Sie besiegelten ihre Verlobung 1959 auf einer Bank sitzend im Ötztal: Jürgen und Helga Metscher sind seit 60 Jahren verheiratet. Foto: A. Becher

© Alexander Becher

Sie besiegelten ihre Verlobung 1959 auf einer Bank sitzend im Ötztal: Jürgen und Helga Metscher sind seit 60 Jahren verheiratet. Foto: A. Becher

Von Simone Schneider-Seebeck

Oppenweiler. Noch keine 20 waren die beiden, als es gefunkt hat. Das war im Zug. Sie saß mit ihren Freundinnen im Abteil, er stand mit seinen Kumpels draußen, doch irgendwie trafen sich ihre Blicke immer wieder, Tag für Tag.

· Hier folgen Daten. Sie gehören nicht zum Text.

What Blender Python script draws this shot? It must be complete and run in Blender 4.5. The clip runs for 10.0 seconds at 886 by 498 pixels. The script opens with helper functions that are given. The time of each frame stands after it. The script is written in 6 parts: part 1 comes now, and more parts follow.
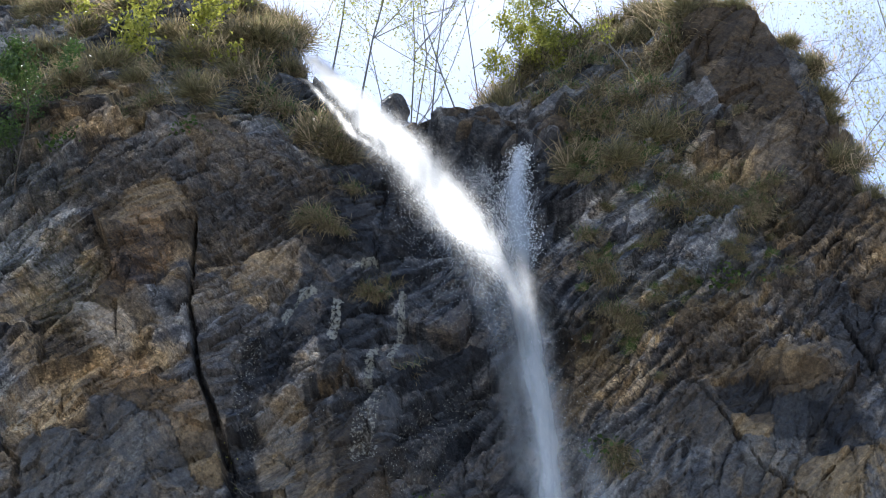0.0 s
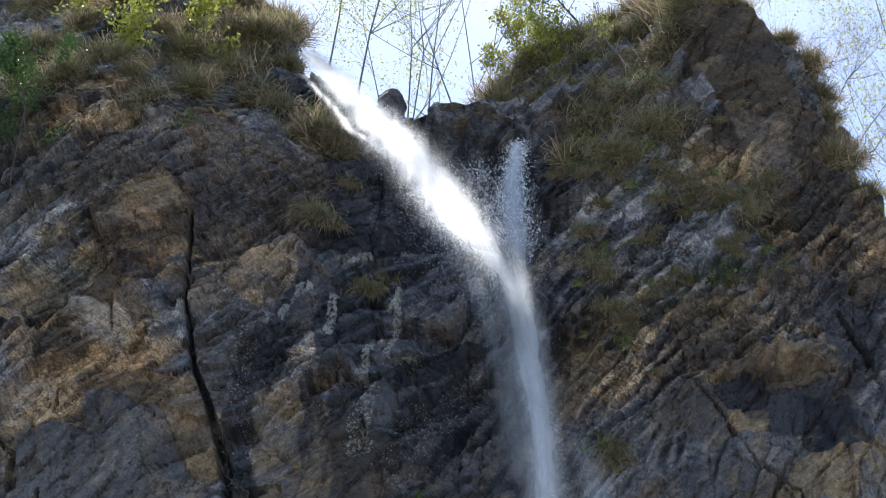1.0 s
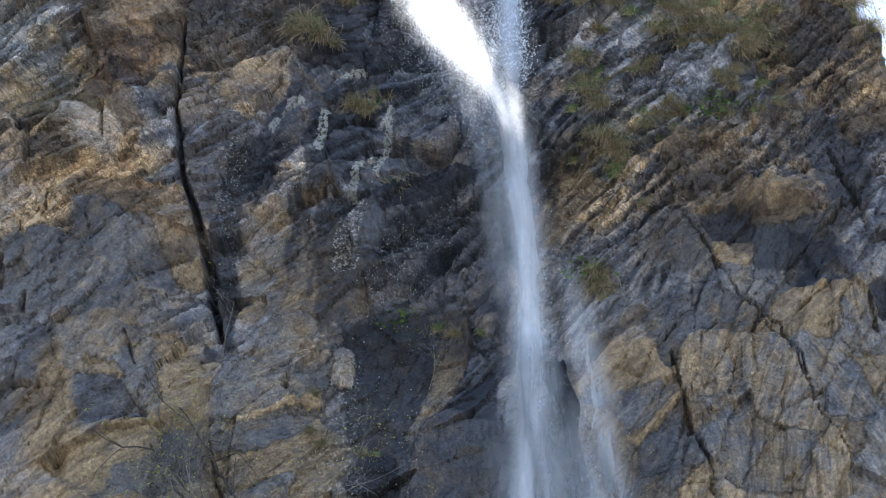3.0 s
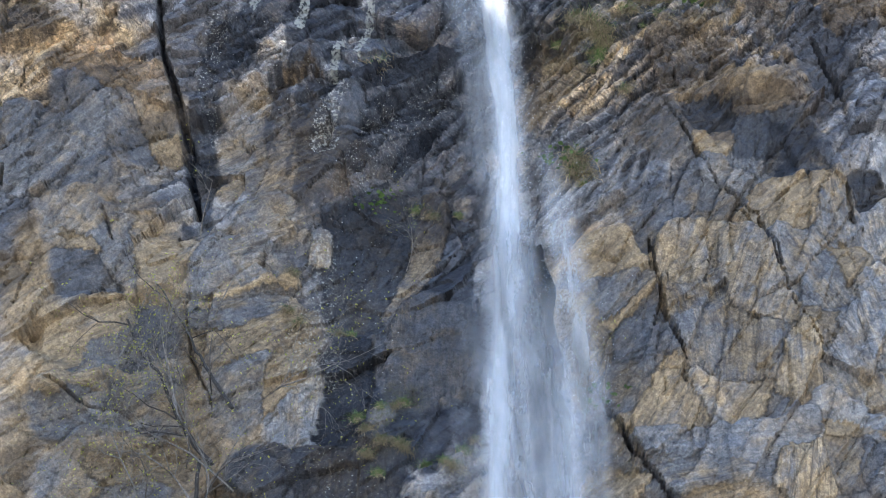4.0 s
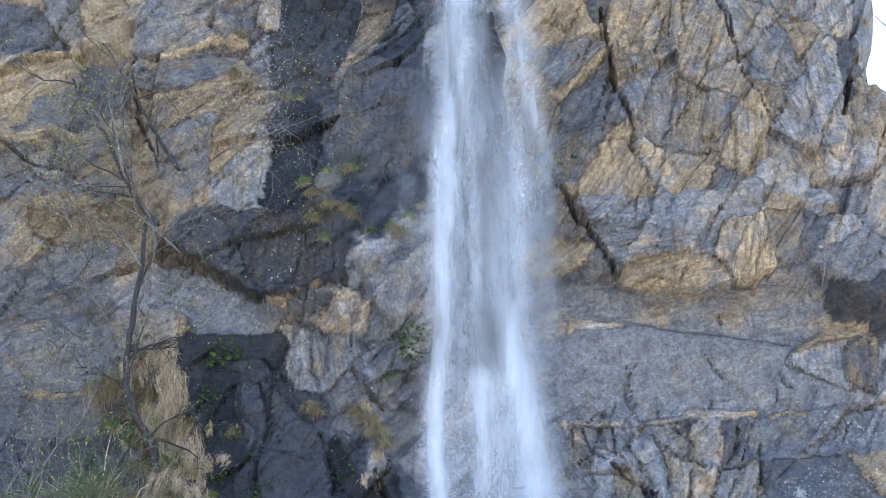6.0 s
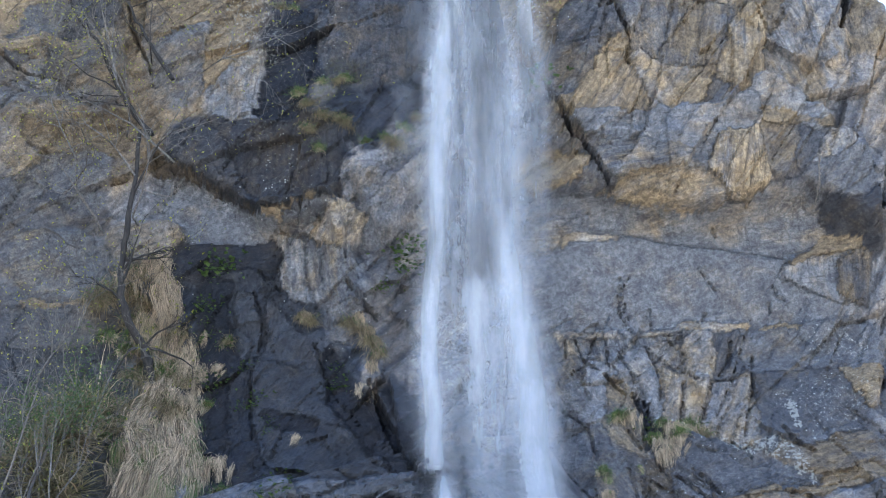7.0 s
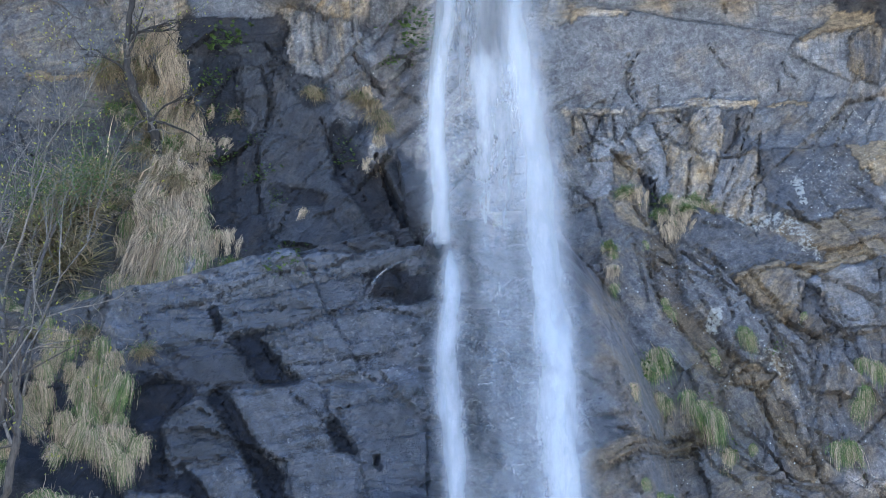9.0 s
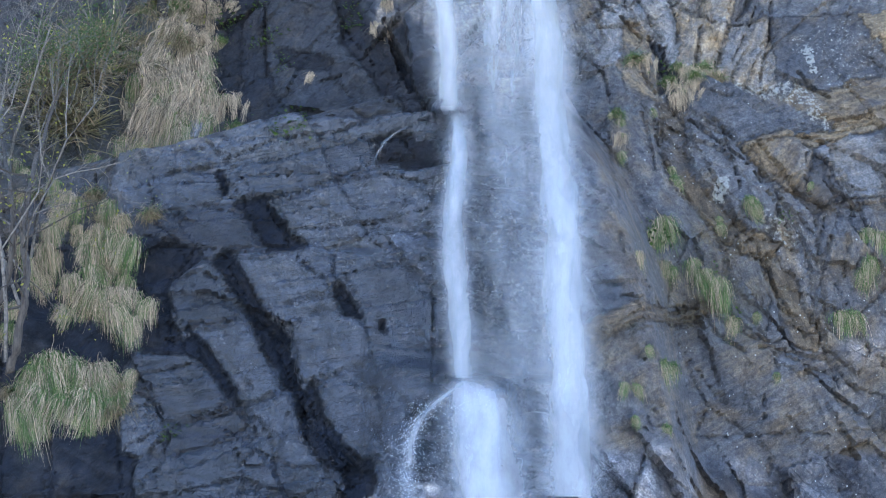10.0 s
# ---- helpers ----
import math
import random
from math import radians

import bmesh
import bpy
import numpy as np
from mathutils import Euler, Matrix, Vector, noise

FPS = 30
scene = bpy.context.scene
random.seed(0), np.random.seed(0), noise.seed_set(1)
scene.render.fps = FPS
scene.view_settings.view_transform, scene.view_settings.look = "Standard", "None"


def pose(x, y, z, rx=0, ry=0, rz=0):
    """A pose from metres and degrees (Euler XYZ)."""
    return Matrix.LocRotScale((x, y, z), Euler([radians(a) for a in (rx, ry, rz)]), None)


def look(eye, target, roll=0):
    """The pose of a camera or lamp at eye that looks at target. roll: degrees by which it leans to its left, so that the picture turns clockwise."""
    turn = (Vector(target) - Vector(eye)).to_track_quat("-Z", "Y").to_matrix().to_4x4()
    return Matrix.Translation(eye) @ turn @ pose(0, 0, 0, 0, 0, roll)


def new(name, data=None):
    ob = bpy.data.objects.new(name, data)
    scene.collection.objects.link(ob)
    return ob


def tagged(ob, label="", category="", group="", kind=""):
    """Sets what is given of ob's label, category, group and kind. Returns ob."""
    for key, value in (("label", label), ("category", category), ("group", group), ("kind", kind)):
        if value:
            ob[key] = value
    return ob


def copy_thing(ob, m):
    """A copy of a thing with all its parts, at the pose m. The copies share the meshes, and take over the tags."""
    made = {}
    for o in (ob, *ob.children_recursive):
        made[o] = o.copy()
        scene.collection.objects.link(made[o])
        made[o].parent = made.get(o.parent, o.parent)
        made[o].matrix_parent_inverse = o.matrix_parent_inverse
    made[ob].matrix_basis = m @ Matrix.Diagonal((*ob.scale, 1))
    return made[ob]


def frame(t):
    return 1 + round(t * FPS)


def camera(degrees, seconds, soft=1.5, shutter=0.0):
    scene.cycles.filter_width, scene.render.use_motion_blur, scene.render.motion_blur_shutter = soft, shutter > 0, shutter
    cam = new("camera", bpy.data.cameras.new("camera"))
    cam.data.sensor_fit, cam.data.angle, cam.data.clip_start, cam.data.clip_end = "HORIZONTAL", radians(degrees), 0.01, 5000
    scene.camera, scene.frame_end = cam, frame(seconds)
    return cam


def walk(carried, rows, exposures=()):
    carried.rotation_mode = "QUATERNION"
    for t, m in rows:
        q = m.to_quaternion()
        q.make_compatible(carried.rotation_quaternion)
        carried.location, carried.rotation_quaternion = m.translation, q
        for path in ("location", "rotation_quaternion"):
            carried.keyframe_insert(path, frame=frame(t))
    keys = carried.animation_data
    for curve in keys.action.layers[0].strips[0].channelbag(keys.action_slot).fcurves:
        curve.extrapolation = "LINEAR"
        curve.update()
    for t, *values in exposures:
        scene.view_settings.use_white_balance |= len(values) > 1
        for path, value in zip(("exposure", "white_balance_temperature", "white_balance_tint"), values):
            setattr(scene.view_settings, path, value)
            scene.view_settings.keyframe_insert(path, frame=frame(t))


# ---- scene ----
# The camera stands at one spot and tilts down along the waterfall.
EYE = 1.6
cam = camera(29.25, 10.0, 1.0)
TILTS = [  # seconds, pitch, yaw, roll
    (0.0, 45.174, 2.434, -4.404), (0.5, 45.133, 2.338, -4.326), (1.0, 45.012, 2.277, -4.324),
    (1.5, 44.38, 2.323, -4.094), (2.0, 42.94, 2.469, -3.381), (2.5, 40.966, 2.625, -2.384),
    (4.0, 34.971, 1.503, -1.131), (4.5, 32.926, 0.718, -1.15), (5.0, 30.858, 0.164, -1.056),
    (5.5, 28.875, -0.183, -0.919), (6.0, 27.08, -0.38, -0.899), (7.5, 22.543, -0.563, -0.611),
    (8.0, 20.76, -0.471, -0.54), (8.5, 18.781, -0.35, -0.377), (9.0, 16.515, -0.222, -0.209),
    (9.5, 14.183, -0.091, 0.045), (10.0, 12.0, 0.0, 0.4),
]
EXPOSURES = [  # seconds, stops, kelvin, tint
    (0.0, 0.92, 6000, 10), (0.5, 0.72, 5900, 10), (1.2, 0.88, 5900, 10), (2.0, 1.12, 6000, 11), (2.7, 1.45, 6000, 11), (4.0, 2.2, 6000, 11), (5.5, 2.48, 6050, 12), (7.5, 2.2, 6050, 11), (8.0, 2.18, 6000, 11), (8.5, 2.12, 5950, 11), (9.0, 2.4, 5900, 10), (10.0, 2.48, 5850, 10),
]
walk(cam, [(t, pose(0, 0, EYE, 90 + p, 0, yaw) @ pose(0, 0, 0, 0, 0, roll)) for t, p, yaw, roll in TILTS], EXPOSURES)

# Light: a bright spring sky, and the sun behind the crest, a little to the left.
SUN_HEIGHT, SUN_ASIDE = 70.5, 3.0
world = bpy.data.worlds.new("sky")
scene.world = world
world.use_nodes = True
wn, wl = world.node_tree.nodes, world.node_tree.links
sky = wn.new("ShaderNodeTexSky")
sky.sky_type, sky.sun_disc = "NISHITA", False
sky.sun_elevation, sky.sun_rotation = radians(SUN_HEIGHT), radians(SUN_ASIDE)
sky.air_density, sky.dust_density = 1.0, 0.7
wl.new(sky.outputs[0], wn["Background"].inputs[0])
wn["Background"].inputs[1].default_value = 0.14
sun = new("sun", bpy.data.lights.new("sun", "SUN"))
sun.data.energy, sun.data.angle, sun.data.color = 5.0, radians(0.5), (1.0, 0.95, 0.87)
a, h = radians(SUN_ASIDE), radians(SUN_HEIGHT)
sun.matrix_world = look((60 * math.sin(a) * math.cos(h), 60 * math.cos(a) * math.cos(h), 60 * math.sin(h)), (0, 0, 0))


# ---- numbers that look random ----
def hashed(i, j, seed):
    n = (i.astype(np.int64) * 374761393 + j.astype(np.int64) * 668265263 + seed * 974634777) & 0xFFFFFFFF
    n = ((n ^ (n >> 13)) * 1274126177) & 0xFFFFFFFF
    n = ((n ^ (n >> 15)) * 2246822519) & 0xFFFFFFFF
    return ((n ^ (n >> 16)) & 0xFFFFFF) / float(0x1000000)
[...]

Doch miteinander gesprochen haben sie zunächst nicht. Erst ein Fußballspiel brachte sozusagen den Ball ins Rollen, denn als die junge Helga Waltraud ihren Bruder nach dem Spiel in die Vereinsgaststätte begleitete, traf sie dort den jungen Mann, der ihr schon öfter im Zug aufgefallen war. Und er fasste sich ein Herz und begleitete sie nach Hause. Dass sie ihr Leben zusammen verbringen wollten, besiegelten sie mit ihrer Verlobung 1959 im Ötztal, „auf einer Bank“, wie sich beide erinnern.

Am 26. Januar 1962 schlossen dann die jungen Leute den Bund der Ehe und zogen in das frisch renovierte Haus in Aichelbach ein. Hier hatten früher Jürgen Metschers Großeltern gelebt. Unter anderem ein Bienenstand und ein Backofen hatten hier ihren Platz gehabt. Zwar steht beides nicht mehr, doch das Brotbacken ist seit 40 Jahren eine Leidenschaft von Helga Waltraud Metscher.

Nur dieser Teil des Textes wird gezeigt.